GIVEN TASK —
Lines holding the string "that" are the ones to copy from this listing.

Animation scripts:

>>>>>

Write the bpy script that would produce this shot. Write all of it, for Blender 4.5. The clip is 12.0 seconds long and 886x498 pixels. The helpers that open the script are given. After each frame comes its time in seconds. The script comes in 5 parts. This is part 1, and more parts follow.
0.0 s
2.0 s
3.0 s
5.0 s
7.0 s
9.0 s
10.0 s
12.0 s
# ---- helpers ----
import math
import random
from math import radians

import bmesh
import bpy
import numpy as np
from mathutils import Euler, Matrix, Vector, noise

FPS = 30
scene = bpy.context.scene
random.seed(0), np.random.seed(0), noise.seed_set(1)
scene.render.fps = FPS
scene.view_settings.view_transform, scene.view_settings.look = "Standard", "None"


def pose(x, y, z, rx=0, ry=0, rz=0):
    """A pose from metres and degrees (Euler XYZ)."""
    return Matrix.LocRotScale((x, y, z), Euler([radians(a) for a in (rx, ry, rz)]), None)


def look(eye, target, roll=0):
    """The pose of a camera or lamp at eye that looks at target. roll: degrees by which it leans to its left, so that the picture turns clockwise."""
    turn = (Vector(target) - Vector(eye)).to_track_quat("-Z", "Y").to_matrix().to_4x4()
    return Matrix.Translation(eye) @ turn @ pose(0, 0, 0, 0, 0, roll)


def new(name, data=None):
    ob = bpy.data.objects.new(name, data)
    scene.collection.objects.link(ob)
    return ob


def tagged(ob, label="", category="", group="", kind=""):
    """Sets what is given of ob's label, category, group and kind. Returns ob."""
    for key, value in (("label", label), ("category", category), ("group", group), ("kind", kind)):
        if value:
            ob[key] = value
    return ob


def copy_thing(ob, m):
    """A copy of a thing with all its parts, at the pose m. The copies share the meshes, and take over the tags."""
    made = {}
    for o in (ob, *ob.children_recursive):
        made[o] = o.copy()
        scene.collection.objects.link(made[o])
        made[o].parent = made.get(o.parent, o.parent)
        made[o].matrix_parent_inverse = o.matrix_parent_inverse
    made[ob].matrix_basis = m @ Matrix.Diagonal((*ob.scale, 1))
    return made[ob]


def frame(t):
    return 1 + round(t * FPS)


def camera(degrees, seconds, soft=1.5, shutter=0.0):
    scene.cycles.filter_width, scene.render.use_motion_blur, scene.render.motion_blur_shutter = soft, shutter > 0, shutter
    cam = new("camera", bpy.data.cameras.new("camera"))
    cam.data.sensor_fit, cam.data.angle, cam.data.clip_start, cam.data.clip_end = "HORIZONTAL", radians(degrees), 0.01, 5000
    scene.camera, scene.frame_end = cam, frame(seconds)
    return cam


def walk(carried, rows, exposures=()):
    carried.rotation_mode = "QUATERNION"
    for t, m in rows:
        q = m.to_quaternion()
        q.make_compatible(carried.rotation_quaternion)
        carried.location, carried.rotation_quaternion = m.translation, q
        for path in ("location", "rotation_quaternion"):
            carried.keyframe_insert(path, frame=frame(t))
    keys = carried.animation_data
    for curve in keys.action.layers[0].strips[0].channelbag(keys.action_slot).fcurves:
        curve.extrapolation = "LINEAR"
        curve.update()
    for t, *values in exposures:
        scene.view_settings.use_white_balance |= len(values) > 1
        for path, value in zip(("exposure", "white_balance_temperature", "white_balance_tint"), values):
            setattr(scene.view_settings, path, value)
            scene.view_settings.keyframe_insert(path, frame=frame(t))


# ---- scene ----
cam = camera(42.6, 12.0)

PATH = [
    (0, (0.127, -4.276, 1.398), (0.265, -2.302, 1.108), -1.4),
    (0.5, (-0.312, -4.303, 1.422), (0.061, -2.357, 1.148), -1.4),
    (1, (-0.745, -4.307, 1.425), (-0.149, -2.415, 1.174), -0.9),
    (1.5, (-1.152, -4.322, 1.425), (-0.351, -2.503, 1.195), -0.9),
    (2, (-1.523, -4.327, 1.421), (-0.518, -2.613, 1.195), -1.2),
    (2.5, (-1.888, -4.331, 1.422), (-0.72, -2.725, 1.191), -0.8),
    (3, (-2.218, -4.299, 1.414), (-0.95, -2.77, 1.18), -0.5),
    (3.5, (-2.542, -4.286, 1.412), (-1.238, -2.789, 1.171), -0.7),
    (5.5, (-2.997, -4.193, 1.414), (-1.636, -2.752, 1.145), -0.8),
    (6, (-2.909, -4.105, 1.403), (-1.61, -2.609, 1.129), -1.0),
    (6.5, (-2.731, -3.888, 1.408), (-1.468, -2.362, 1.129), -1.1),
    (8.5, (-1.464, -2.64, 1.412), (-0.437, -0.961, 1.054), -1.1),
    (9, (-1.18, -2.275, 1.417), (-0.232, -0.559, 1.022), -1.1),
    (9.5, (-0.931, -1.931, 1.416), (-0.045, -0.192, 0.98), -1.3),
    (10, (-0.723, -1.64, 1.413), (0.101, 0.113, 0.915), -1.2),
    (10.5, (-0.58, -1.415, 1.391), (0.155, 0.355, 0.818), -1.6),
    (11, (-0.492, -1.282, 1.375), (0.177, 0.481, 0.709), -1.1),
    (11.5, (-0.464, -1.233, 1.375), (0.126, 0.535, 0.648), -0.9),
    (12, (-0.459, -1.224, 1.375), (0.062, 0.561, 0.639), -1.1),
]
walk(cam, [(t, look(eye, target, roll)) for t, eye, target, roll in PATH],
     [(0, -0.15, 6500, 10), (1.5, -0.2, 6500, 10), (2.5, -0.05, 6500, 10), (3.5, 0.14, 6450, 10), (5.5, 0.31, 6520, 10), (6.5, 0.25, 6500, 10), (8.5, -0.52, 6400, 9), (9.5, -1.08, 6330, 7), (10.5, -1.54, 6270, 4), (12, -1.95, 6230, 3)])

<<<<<
>>>>>

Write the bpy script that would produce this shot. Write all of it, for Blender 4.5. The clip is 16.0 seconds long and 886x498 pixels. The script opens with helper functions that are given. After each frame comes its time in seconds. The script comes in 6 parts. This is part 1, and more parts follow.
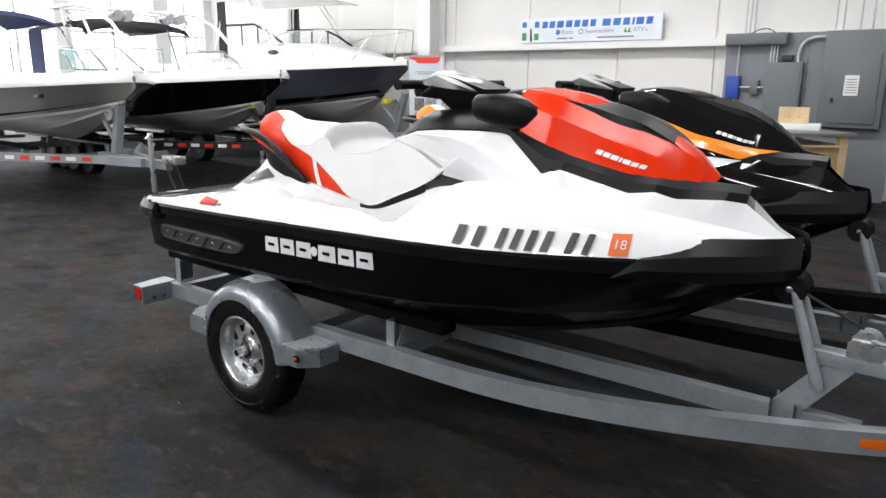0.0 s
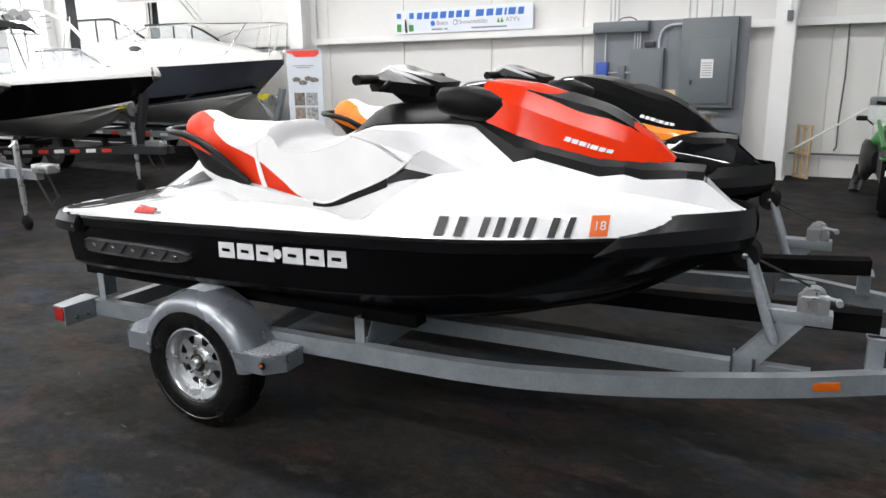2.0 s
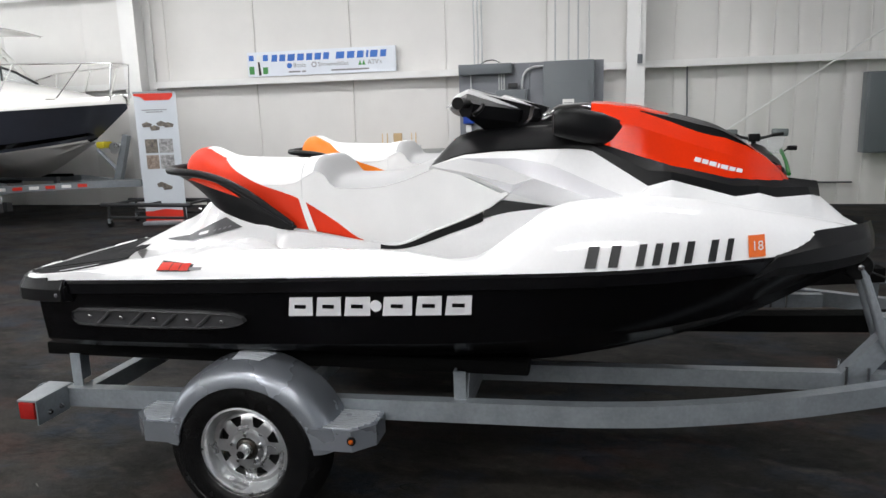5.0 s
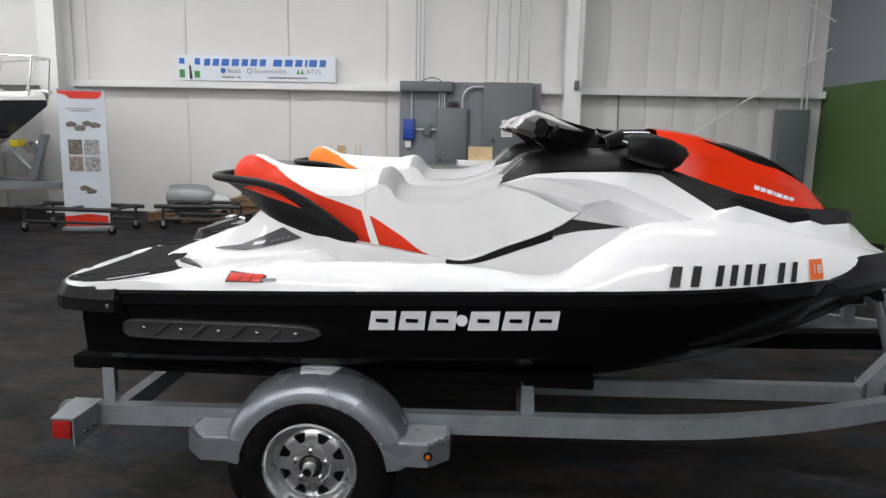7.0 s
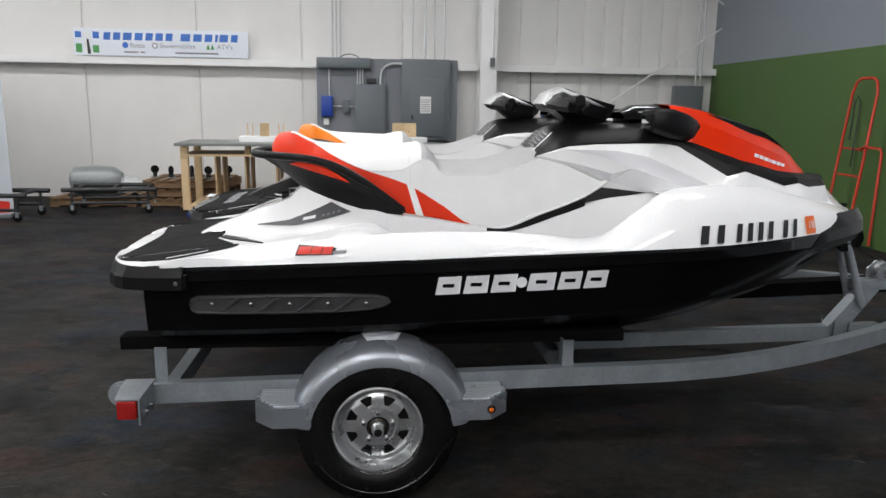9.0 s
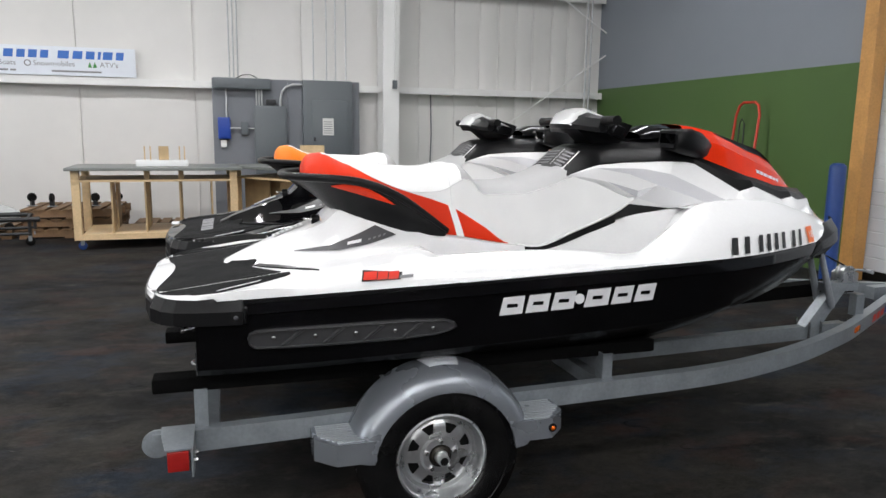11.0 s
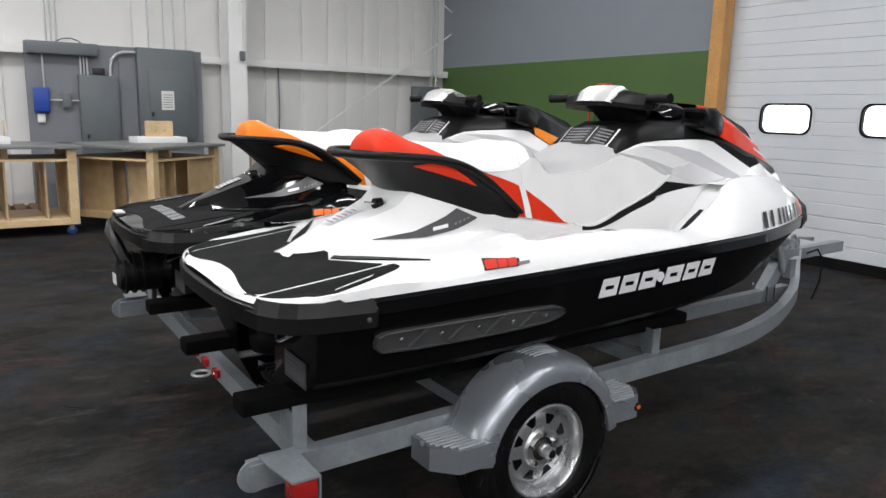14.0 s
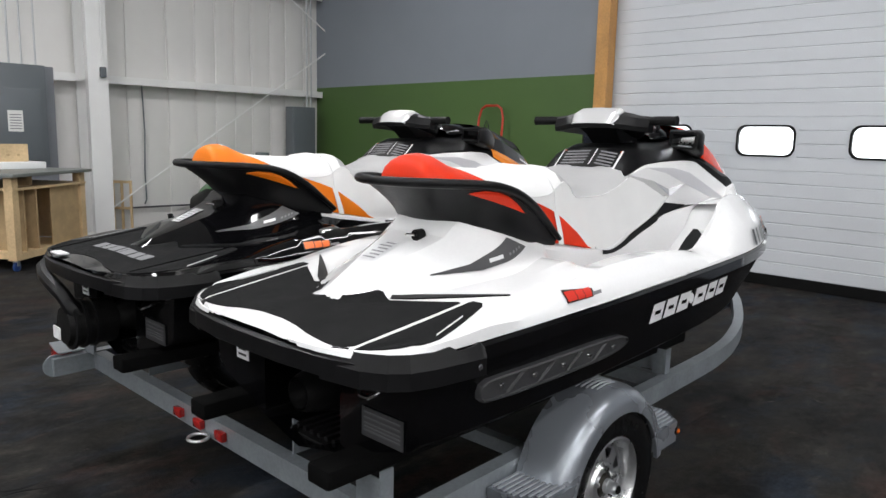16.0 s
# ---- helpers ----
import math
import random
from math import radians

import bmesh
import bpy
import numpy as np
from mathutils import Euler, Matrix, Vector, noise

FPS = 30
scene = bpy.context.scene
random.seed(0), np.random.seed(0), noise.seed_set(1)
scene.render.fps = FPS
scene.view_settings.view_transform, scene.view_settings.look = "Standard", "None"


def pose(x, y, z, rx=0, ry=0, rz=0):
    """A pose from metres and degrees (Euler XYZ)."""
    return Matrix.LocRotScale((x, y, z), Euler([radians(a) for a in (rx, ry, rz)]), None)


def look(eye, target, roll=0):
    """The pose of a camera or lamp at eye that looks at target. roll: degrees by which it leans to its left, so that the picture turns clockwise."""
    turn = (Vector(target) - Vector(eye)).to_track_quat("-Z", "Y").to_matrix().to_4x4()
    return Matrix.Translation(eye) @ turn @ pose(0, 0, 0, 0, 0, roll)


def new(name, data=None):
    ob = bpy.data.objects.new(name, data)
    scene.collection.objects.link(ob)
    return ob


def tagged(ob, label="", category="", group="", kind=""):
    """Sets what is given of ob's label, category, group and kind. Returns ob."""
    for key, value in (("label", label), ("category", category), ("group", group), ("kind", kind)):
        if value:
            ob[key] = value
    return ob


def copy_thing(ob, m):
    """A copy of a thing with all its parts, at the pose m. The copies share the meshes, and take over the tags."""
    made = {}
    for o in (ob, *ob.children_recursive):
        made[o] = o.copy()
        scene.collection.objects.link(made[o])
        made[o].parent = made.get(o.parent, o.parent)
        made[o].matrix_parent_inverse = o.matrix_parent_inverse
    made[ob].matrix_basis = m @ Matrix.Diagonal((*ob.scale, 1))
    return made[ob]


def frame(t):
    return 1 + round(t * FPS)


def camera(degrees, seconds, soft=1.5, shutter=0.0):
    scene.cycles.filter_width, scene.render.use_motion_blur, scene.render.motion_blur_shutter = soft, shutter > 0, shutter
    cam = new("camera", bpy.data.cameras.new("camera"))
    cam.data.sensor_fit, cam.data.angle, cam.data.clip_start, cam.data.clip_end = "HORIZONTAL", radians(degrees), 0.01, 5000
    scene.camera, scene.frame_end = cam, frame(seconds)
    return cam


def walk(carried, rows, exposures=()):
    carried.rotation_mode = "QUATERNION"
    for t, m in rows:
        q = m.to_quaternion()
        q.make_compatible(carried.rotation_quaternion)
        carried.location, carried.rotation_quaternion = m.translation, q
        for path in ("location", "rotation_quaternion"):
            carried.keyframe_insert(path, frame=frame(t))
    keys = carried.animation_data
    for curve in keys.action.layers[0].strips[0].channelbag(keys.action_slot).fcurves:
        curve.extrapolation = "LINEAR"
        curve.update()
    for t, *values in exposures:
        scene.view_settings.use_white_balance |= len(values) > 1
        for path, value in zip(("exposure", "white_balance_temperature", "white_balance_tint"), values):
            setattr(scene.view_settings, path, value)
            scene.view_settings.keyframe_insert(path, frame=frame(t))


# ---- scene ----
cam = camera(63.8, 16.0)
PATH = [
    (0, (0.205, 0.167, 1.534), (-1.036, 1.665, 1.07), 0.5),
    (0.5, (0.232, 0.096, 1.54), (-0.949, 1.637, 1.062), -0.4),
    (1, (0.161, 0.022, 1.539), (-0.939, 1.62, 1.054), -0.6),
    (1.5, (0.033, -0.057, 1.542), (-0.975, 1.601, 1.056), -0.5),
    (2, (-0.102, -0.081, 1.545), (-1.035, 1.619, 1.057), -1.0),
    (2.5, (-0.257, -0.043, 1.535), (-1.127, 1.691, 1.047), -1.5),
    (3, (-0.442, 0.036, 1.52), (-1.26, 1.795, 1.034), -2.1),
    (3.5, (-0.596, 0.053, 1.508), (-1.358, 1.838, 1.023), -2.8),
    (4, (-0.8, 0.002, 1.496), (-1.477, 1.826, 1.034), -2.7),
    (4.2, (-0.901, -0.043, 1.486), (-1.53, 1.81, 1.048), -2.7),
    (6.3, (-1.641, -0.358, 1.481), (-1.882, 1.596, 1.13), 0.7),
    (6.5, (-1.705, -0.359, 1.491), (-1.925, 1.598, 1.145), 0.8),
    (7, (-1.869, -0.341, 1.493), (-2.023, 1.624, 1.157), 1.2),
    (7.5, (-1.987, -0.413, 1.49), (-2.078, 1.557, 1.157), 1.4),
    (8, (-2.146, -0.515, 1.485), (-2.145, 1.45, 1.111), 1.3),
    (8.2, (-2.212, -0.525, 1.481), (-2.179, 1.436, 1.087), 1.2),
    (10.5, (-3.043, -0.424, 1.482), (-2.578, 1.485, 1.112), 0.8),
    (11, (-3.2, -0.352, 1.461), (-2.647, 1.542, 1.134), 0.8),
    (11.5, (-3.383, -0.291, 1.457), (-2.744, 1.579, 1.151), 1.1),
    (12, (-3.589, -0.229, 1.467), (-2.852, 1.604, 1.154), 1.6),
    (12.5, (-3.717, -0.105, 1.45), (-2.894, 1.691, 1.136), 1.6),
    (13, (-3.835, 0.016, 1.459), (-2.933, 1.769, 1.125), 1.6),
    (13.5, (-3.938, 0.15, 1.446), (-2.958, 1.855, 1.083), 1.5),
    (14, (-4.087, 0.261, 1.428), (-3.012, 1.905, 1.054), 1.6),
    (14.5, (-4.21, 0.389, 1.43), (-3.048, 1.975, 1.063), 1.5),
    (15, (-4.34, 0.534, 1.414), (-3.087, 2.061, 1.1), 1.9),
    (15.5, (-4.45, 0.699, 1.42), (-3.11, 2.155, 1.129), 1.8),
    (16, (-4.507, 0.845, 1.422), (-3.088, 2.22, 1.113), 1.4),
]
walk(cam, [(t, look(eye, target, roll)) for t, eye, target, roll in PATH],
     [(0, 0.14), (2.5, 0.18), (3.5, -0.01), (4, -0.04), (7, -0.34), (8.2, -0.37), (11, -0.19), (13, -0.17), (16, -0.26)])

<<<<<

RESPONSE TO THE TASK —
Write the bpy script that would produce this shot. Write all of it, for Blender 4.5. The clip is 12.0 seconds long and 886x498 pixels. The helpers that open the script are given. After each frame comes its time in seconds. The script comes in 5 parts. This is part 1, and more parts follow.
    """The pose of a camera or lamp at eye that looks at target. roll: degrees by which it leans to its left, so that the picture turns clockwise."""
Write the bpy script that would produce this shot. Write all of it, for Blender 4.5. The clip is 16.0 seconds long and 886x498 pixels. The script opens with helper functions that are given. After each frame comes its time in seconds. The script comes in 6 parts. This is part 1, and more parts follow.
    """The pose of a camera or lamp at eye that looks at target. roll: degrees by which it leans to its left, so that the picture turns clockwise."""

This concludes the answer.